Operational Amp Model

Operational Amp Model

Introduction

All operational amplifiers (op amps) tend to follow the same basic model (shown in Fig. 1). Component modeling like this is commonly used to abstract and simplify circuit designs. This way we can think of the device as simply an individual component, and do not have to consider all of the sub-components within the op amp IC.

Figure 1. Op amp abstract model.

In general, op amps are governed by the following equation:

$$ \Large V_{Output}= G_{open\;loop\;gain}*(V_{Non-inverting\;Input} - V_{Inverting\;Input})$$

$V_{Non-Inverting}$ and $V_{Inverting}$ represent the input voltages to our component (the voltages measured at each terminal with respect to ground). Terminal four in Fig. 1 is our non-inverting input terminal, and likewise terminal three is our inverting input. Overall the input to the op amp is really just the difference between these two terminals.

The output of the op amp (terminal 5) is then simply the difference between the two input terminals times a constant term called “open loop gain”. In General, “gain” is a measurement of the ratio of output signal compared to the input signal (a circuit with a gain of 2, means the output is twice as large as the input).

Open loop gain then is just the gain of the op amp by itself (without taking into consideration any external circuit configuration). Ideally, open loop gain is considered to be infinite, and in fact is made as large as possible on purpose to help performance of the circuit. This may seem confusing and quite impractical at first to have a component that tries to amplify an input signal to a theoretically infinite voltage. Op amps are almost always configured to have either “positive” or “negative” feedback loops. A feedback loop helps to stabilize the gain of an op amp at any desired level (below the open loop gain). The gain of an op amp circuit that utilizes feedback loops is known as “closed loop gain”.

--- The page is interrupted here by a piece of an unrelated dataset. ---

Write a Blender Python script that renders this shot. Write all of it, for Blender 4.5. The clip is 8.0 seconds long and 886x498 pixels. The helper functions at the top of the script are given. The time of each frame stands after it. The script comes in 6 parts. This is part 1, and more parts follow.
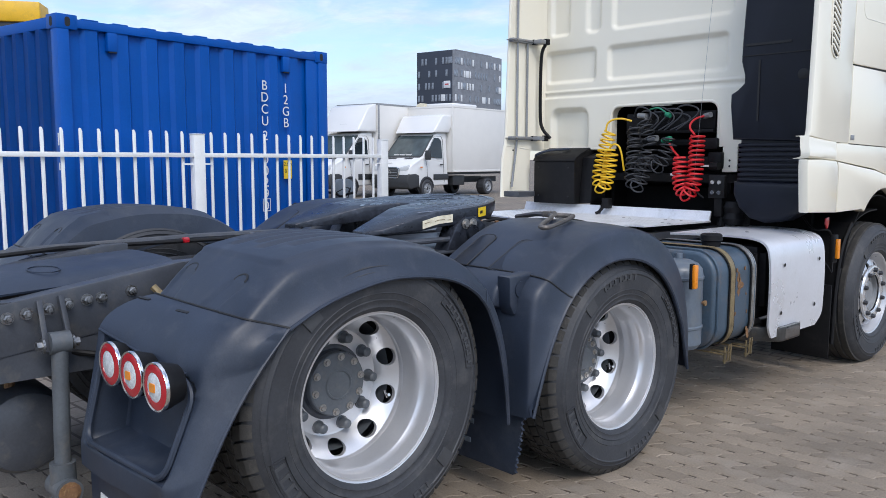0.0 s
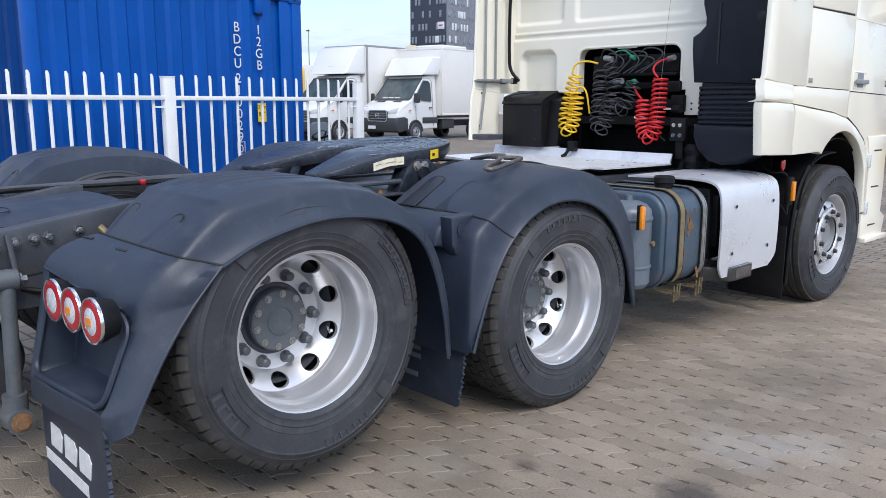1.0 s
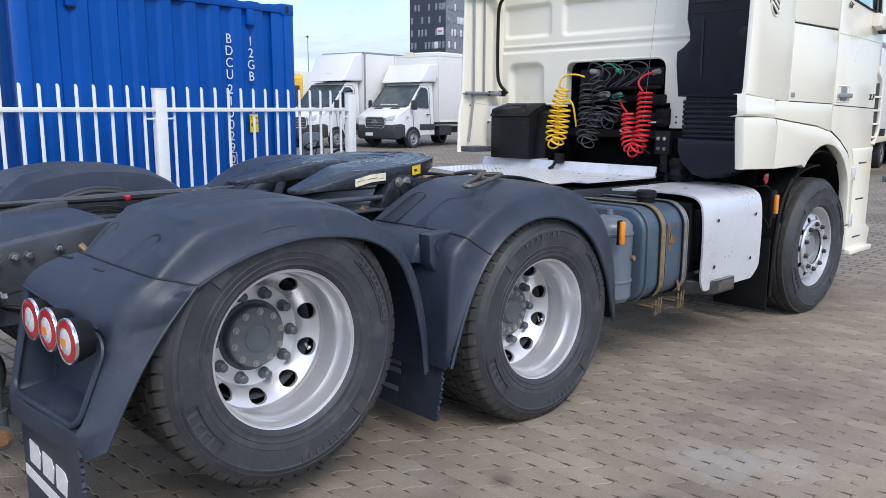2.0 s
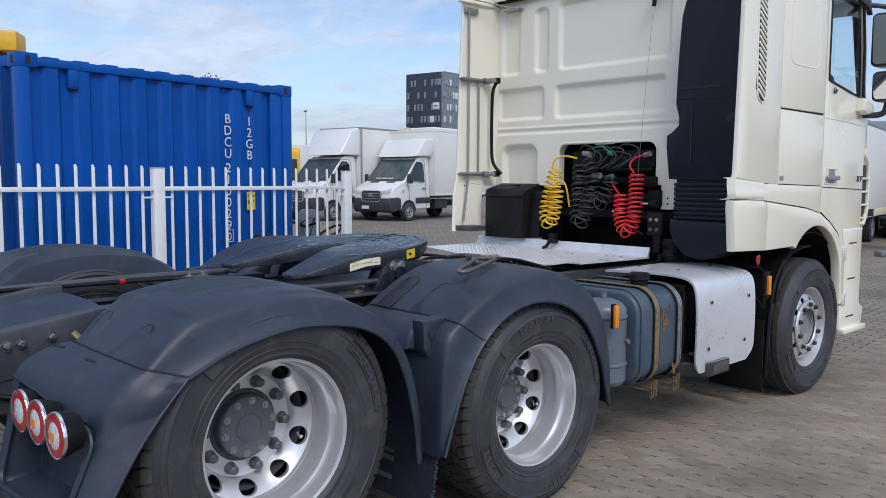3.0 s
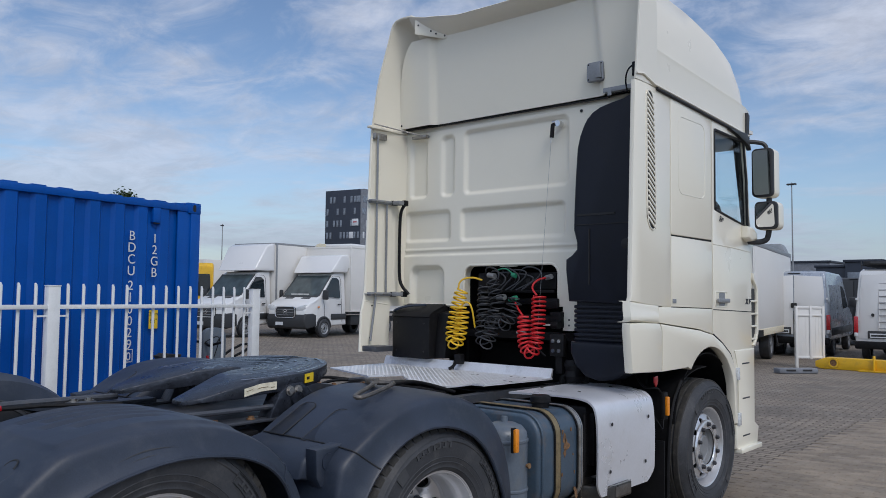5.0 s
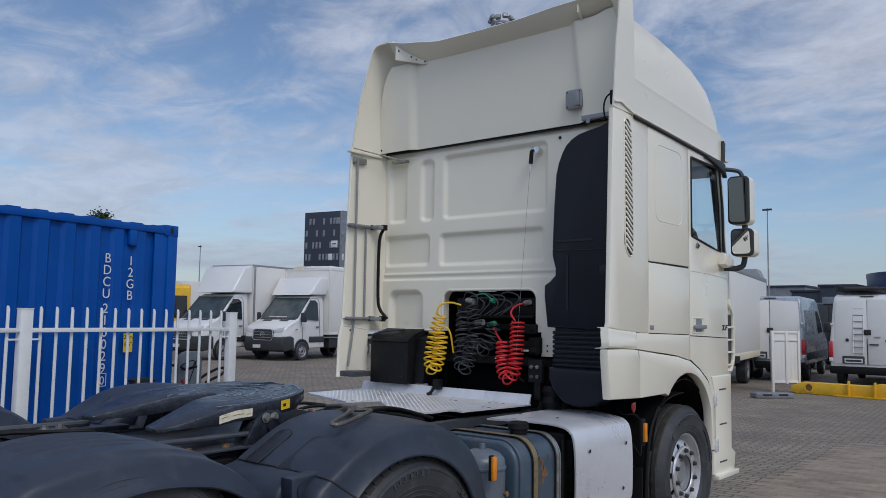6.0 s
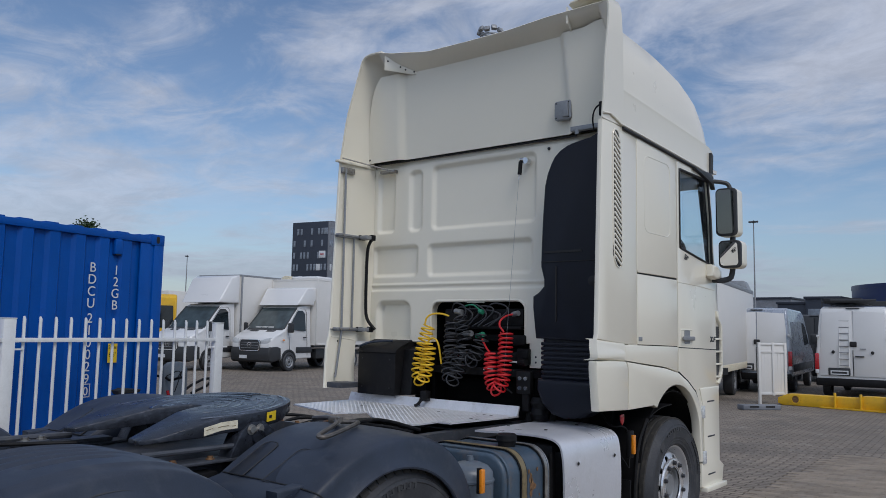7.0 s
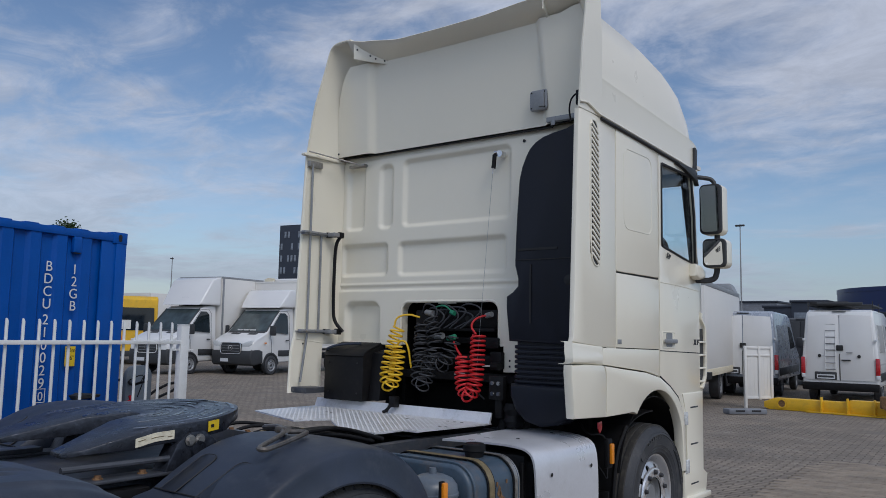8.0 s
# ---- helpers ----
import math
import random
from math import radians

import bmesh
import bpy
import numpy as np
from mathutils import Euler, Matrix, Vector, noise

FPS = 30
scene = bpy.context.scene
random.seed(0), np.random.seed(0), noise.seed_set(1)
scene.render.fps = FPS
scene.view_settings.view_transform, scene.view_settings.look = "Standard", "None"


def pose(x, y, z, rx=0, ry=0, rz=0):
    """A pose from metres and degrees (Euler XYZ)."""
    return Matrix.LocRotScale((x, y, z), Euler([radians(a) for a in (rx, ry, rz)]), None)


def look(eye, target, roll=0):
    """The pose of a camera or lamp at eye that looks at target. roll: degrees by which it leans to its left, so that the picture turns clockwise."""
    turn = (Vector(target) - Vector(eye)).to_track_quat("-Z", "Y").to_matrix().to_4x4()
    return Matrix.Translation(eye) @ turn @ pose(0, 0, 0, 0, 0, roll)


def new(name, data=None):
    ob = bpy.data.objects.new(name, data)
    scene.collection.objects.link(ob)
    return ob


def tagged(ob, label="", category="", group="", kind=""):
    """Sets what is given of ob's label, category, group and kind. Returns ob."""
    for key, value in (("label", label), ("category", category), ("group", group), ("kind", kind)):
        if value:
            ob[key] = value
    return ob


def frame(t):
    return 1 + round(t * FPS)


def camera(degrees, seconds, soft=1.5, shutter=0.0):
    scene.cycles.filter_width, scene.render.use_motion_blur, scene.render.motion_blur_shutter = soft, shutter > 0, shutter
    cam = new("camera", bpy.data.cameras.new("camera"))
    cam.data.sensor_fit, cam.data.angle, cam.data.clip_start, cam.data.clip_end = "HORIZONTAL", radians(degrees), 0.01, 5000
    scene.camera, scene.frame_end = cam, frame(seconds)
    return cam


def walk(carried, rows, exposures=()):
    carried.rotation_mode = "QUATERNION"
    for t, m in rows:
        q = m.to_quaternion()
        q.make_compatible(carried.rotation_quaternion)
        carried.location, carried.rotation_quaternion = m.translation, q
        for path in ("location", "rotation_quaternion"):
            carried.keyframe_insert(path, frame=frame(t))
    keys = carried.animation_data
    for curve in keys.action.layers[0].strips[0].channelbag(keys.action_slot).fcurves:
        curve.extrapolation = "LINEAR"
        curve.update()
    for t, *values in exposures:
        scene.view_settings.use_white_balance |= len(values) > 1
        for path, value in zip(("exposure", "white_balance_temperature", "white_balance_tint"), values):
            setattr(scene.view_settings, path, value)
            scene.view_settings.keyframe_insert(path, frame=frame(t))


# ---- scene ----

You probably also noticed the $V_{cc}$ and $V_{ee}$ terminals in Fig. 1, these terminals are known as “rails”, “voltage rails”, or “supply rails”. Normally rails are not shown on schematics, but all op amps require them. “Rails” can be thought of as the power source for the output signal. When building an op amp circuit $V_{cc}$ (some op amps manufactures refer to $V_{cc}$ as “V+”) should always be connected to a positive voltage source, where $V_{ee}$ should be connected to a negative voltage source (alternately can be referred to as “V-”). The link to the right shows an example of negative voltages. Some op amps (like the TCA0372 for example) are designed to work with either one or two source voltages (in the case of using just one source, Vee is tied to ground).

It is very important to understand that the output voltage of an op amp comes from the “rail” voltage source and not from the input to the op amp. So accordingly, output voltage can never exceed rail voltage. The rail voltage can be thought of as the maximum and minimum bound of the output signal. Whenever the output signal does try to exceed the rail voltage, it is clipped (or limited) at the rail voltage. This property is called “saturation”, and is common to all op amps. The link to the right shows an example of saturation.